Problem details:
Copy each line that contains the string "parts".

Stored data:
◇ ◇ ◇ ◇ ◇

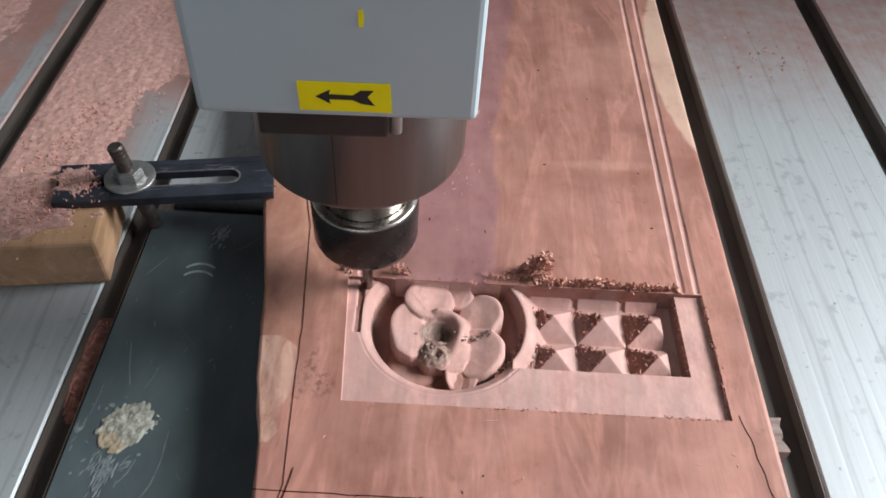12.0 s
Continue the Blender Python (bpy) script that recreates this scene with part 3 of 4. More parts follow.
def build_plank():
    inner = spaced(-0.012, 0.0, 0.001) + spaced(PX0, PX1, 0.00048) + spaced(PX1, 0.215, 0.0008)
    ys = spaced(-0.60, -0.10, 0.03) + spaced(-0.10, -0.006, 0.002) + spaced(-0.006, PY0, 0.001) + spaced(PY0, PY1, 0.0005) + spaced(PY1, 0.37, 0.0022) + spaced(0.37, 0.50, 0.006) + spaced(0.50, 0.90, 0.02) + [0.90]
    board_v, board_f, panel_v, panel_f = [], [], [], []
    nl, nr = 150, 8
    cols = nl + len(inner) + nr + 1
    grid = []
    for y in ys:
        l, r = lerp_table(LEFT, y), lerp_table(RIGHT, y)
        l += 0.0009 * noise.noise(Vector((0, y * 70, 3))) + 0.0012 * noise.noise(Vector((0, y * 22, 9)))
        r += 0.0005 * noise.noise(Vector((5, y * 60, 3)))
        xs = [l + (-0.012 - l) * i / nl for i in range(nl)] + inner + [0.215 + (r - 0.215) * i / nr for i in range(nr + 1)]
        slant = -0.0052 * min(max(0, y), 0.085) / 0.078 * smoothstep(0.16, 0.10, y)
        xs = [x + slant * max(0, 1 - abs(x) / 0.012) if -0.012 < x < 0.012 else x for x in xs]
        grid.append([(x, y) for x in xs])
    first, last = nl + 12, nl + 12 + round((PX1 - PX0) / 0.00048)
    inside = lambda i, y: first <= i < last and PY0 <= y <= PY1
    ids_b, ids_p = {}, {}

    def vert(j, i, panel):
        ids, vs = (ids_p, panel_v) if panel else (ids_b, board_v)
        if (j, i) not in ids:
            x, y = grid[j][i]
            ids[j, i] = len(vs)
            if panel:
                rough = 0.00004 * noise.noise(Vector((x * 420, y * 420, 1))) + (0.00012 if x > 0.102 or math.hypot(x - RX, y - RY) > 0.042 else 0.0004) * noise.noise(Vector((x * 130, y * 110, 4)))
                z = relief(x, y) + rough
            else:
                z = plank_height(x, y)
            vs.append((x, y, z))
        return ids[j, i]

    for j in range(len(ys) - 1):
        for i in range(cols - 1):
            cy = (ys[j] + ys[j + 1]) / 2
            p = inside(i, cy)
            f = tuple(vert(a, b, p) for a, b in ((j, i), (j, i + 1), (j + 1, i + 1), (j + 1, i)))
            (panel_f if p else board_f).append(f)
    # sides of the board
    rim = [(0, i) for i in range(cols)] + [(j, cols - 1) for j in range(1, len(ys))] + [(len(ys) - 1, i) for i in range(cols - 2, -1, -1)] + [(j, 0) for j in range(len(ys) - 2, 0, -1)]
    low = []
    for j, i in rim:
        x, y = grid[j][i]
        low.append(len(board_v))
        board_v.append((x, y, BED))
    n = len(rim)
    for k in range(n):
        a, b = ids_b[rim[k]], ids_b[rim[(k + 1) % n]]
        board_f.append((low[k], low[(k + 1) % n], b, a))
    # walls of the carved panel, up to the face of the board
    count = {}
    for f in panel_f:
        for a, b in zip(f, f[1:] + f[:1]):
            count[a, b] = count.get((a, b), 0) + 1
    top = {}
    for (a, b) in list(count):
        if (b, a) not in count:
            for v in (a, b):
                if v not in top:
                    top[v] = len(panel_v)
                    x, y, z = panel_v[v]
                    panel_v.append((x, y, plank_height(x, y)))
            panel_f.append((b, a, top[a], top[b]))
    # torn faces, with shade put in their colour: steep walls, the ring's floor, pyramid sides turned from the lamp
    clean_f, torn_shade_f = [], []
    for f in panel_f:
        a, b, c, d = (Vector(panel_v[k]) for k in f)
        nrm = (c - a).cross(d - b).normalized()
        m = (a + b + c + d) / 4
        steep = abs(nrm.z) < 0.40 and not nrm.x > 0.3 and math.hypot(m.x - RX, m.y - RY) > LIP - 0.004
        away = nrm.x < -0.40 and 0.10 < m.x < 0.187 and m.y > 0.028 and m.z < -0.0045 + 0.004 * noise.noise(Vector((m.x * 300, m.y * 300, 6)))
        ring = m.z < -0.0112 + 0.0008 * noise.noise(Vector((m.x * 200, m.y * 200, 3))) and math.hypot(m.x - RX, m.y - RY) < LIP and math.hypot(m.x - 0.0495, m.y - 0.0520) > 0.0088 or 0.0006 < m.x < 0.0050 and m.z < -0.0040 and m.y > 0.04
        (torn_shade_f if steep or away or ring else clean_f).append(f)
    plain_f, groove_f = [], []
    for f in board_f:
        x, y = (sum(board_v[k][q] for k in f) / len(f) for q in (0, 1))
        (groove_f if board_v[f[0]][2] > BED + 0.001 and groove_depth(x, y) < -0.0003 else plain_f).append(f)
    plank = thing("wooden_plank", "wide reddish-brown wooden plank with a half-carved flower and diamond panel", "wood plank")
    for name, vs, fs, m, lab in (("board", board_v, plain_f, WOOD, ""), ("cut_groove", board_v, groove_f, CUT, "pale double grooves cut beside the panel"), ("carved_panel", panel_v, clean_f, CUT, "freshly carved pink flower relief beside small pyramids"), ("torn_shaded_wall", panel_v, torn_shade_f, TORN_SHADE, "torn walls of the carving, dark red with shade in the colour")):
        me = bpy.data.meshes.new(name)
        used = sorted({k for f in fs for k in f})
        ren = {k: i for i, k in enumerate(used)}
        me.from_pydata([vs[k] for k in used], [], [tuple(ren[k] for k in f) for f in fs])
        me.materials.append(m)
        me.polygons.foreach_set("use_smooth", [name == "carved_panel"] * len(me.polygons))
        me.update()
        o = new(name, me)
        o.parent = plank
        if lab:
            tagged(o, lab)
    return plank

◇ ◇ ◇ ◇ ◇

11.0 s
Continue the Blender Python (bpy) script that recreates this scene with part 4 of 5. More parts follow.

◇ ◇ ◇ ◇ ◇

Written response:
Continue the Blender Python (bpy) script that recreates this scene with part 3 of 4. More parts follow.
Continue the Blender Python (bpy) script that recreates this scene with part 4 of 5. More parts follow.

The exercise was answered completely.